DATA LINES
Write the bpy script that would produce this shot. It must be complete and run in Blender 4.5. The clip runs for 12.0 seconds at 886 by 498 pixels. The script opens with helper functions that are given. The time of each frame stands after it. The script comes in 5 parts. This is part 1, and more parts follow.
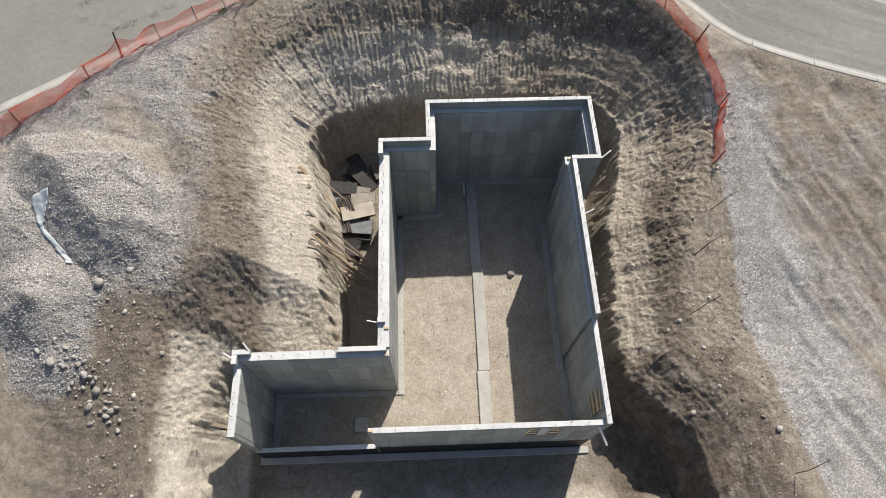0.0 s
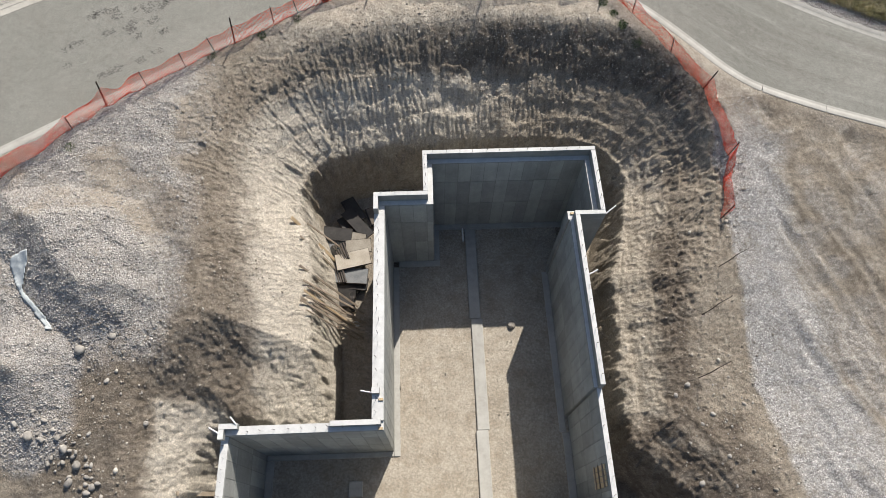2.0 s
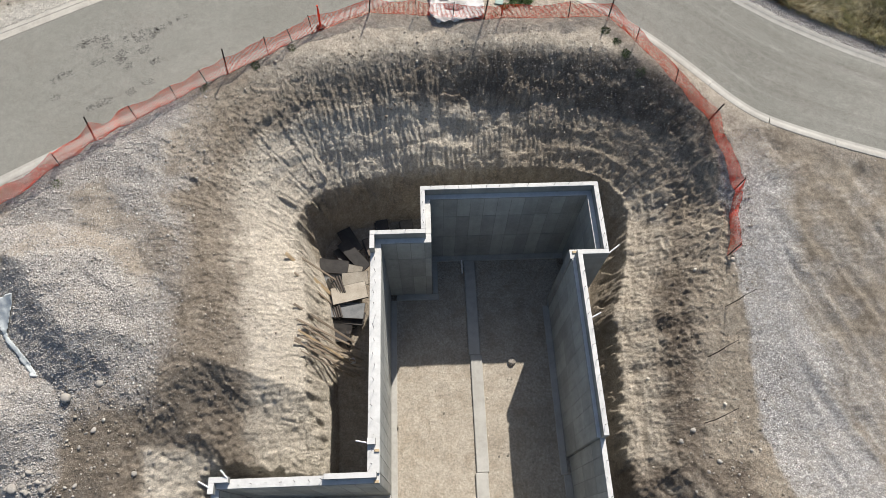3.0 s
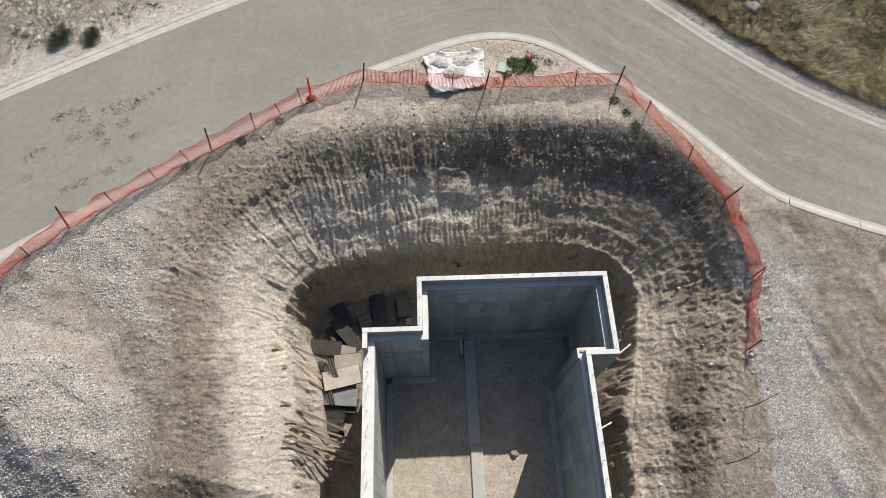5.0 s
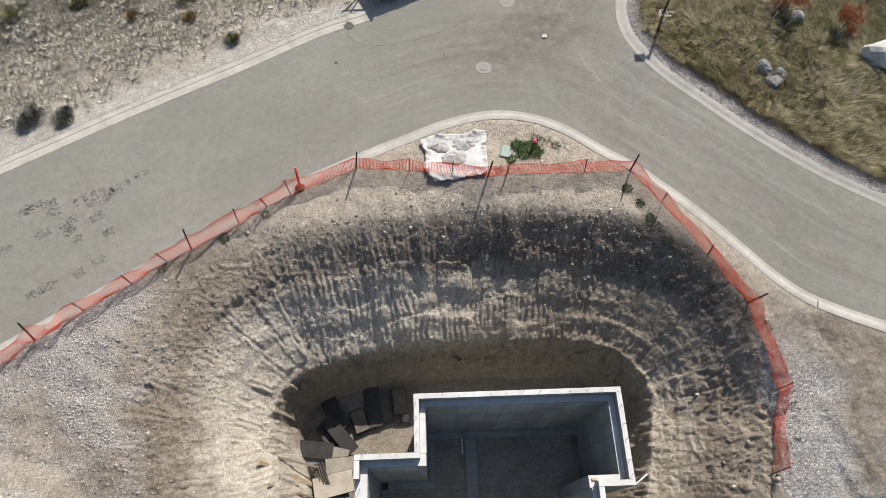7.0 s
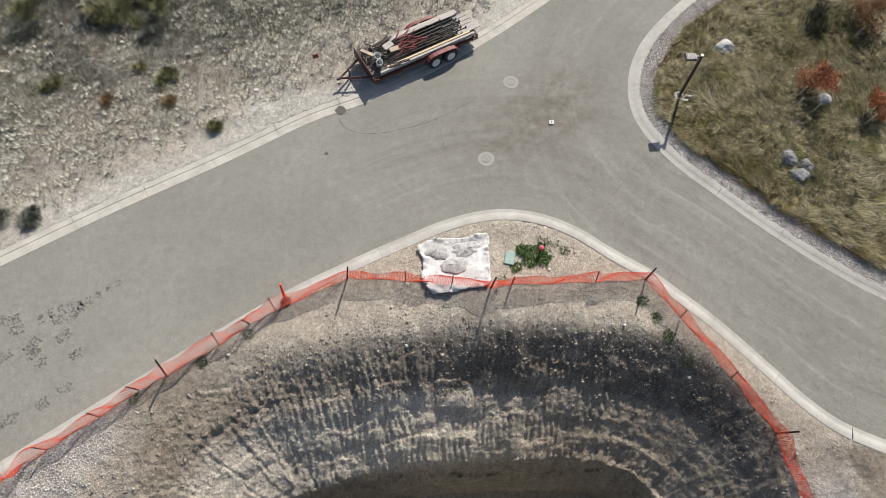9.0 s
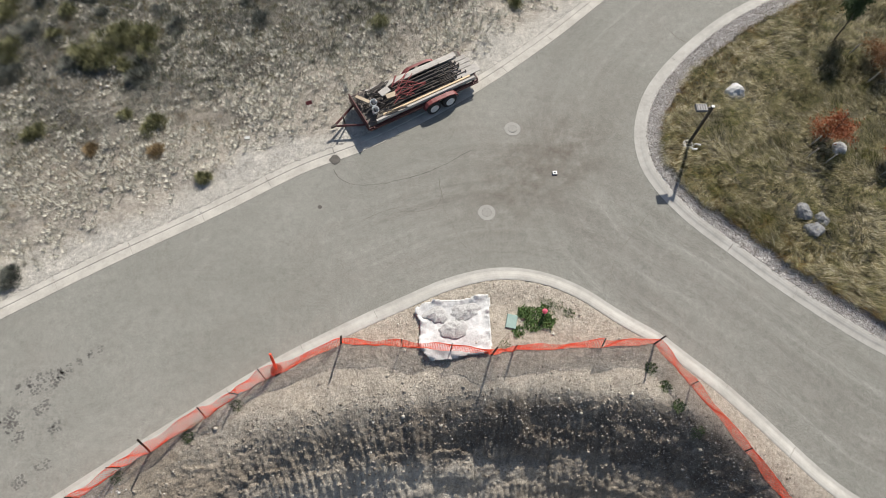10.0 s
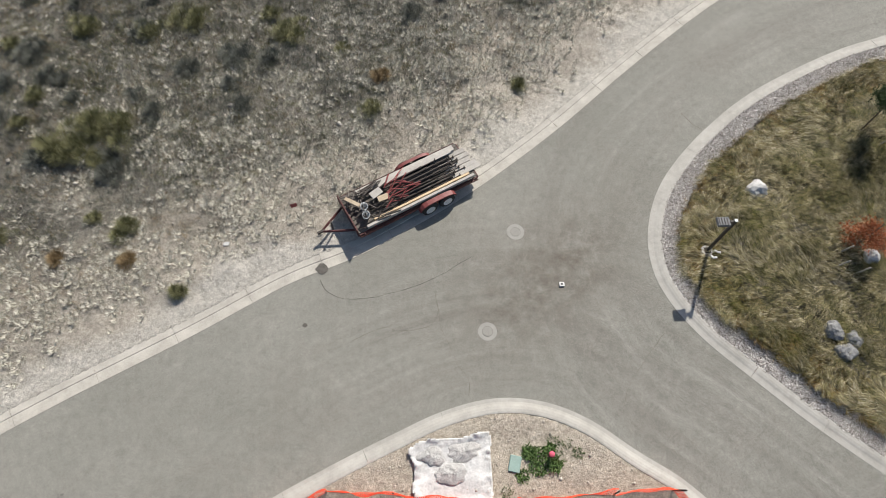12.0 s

EXERCISE AIM
Write out the listing word for word, omitting the pictures it holds.

FINISHED EXERCISE
Write the bpy script that would produce this shot. It must be complete and run in Blender 4.5. The clip runs for 12.0 seconds at 886 by 498 pixels. The script opens with helper functions that are given. The time of each frame stands after it. The script comes in 5 parts. This is part 1, and more parts follow.
0.0 s
2.0 s
3.0 s
5.0 s
7.0 s
9.0 s
10.0 s
12.0 s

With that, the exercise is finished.